Sudan, the third largest oil producer in sub-Saharan Africa and one of the biggest countries on the continent, is regarded as one of Africa’s most lucrative telecom markets, receiving hundreds of millions of dollars in foreign investment per year. The privatisation of its incumbent mobile network fetched a record price. Enormous further potential exists since penetration rates are still relatively low in all market segments. Two fixed and three mobile networks are competing for customers, rolling out broadband and next-generation services. Under a recent peace agreement, the oil-rich south of the country, which has been beyond the central government’s control and deprived of development, is establishing its own independent telecommunications regime, creating new opportunities for service providers and equipment suppliers.

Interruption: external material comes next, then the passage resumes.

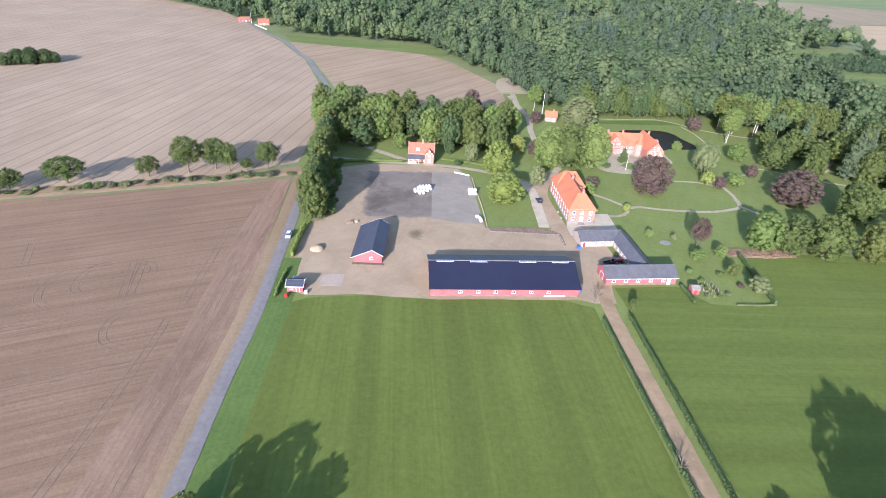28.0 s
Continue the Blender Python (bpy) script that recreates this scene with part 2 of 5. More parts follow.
ASPHALT_ROAD = plain("road_asphalt", srgb(54, 54, 56), srgb(66, 66, 68), 0.7, 0.8, 0, 0.08)
YARD_TONES = (srgb(144, 127, 99), srgb(157, 139, 110), srgb(126, 110, 86))
GRAVEL = trodden("yard_gravel", *YARD_TONES, 20)
STAINED = trodden("stained_gravel", *YARD_TONES, 20, (-283, -271, 171, 184, 6.0, (srgb(112, 100, 78), srgb(126, 113, 88), srgb(96, 86, 66))))
COURT_DARK = trodden("dark_court_surface", *YARD_TONES, 20, (-300, -260, 188.5, 240, 4.5, (srgb(106, 98, 86), srgb(120, 111, 98), srgb(80, 73, 64))))
COURT_PALE = trodden("pale_court_asphalt", srgb(127, 119, 104), srgb(140, 132, 115), srgb(112, 105, 92), 80)
DRIVE = plain("drive_gravel", srgb(134, 114, 83), srgb(149, 128, 94), 0.5, 0.95, 0, 0.2)
PATH = plain("path_gravel", srgb(142, 131, 103), srgb(159, 149, 119), 0.6, 0.95, 0, 0.2)
LIMEWASH = plain("old_limewash", srgb(142, 130, 114), srgb(156, 144, 128), 0.8, 0.85)
PALE_STONE = plain("pale_paving", srgb(161, 150, 124), srgb(176, 165, 138), 0.8, 0.8)
CONCRETE = plain("old_concrete", srgb(146, 132, 112), srgb(162, 148, 127), 0.7, 0.9)
RED_WOOD = plain("red_painted_boards", srgb(140, 79, 78), srgb(152, 91, 89), 1.5, 0.75)
WHITE = plain("white_paint", srgb(200, 196, 190), srgb(214, 210, 204), 2.0, 0.6)
WRAP = plain("white_bale_wrap", srgb(206, 206, 202), srgb(218, 218, 214), 2.0, 0.45)
GLASS = plain("window_glass", srgb(52, 60, 70), srgb(66, 74, 84), 0.8, 0.12, 0, 0.5, 0.02, 0.6)
BRICK = brickwork("red_brick", srgb(150, 102, 84), srgb(163, 115, 96), srgb(158, 130, 112))
PLASTER = plain("pink_plaster", srgb(154, 119, 103), srgb(168, 134, 117), 1.0, 0.85)
TIMBER = plain("oxide_red_timber", srgb(112, 52, 44), srgb(128, 66, 56), 2.0, 0.85)
TILE = roofing("orange_clay_tiles", srgb(166, 98, 66), srgb(180, 114, 79), 1.6)
TILE_OLD = roofing("weathered_red_tiles", srgb(150, 92, 70), srgb(163, 107, 83), 1.6)
SLATE = roofing("blue_grey_roof_sheets", srgb(57, 61, 69), srgb(69, 73, 81), 0.6, 0.6)
SOLAR = plain("navy_roof_panels", srgb(30, 32, 46), srgb(35, 37, 51), 0.4, 0.45, 0, 0.25, 0.05, 0.4)
FIBRE = roofing("weathered_fibre_cement", srgb(112, 108, 102), srgb(130, 126, 116), 0.5, 0.95, 0.08)
SLATE_GREY = plain("grey_fibre_cement", srgb(76, 76, 77), srgb(88, 88, 88), 0.6, 0.7, 0, 0.3, 0.3)
SKYLIGHT = plain("ridge_light_plastic", srgb(128, 134, 142), srgb(146, 152, 158), 1.5, 0.35)
THATCH = plain("grey_thatch", srgb(74, 68, 60), srgb(92, 85, 75), 1.2, 0.97)
STONE_GREY = plain("field_stone", srgb(112, 106, 98), srgb(140, 134, 124), 1.4, 0.9)
BARK = plain("grey_bark", srgb(84, 76, 64), srgb(112, 102, 86), 2.5, 0.95, 0, 0.3, 0.8)
BARK_PALE = plain("bleached_bark", srgb(150, 141, 126), srgb(172, 163, 147), 2.5, 0.9, 0, 0.3, 0.6)
EARTH = plain("dug_earth", srgb(104, 88, 70), srgb(128, 110, 90), 0.8, 0.97, 0, 0.3, 0.8)
LINE_PAINT = plain("grey_road_paint", srgb(150, 150, 148), srgb(172, 171, 168), 1.2, 0.7)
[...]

For the country overview, see chapter 6, page 24.
Tunisia has one of the most developed telecommunications infrastructures in the relatively affluent North African region and sports some of the continent’s highest market penetration rates. The mobile sector has experienced exceptional growth since the introduction of competition in 2002. A nationwide fibre optic backbone and international access via submarine cables, coupled with some of the lowest broadband prices in Africa have supported rapid development of the Internet sector. The incumbent telco has been partially privatised, and the licensing of a second fixed-line operator is planned for 2009. For the country overview, see chapter 7, page 24.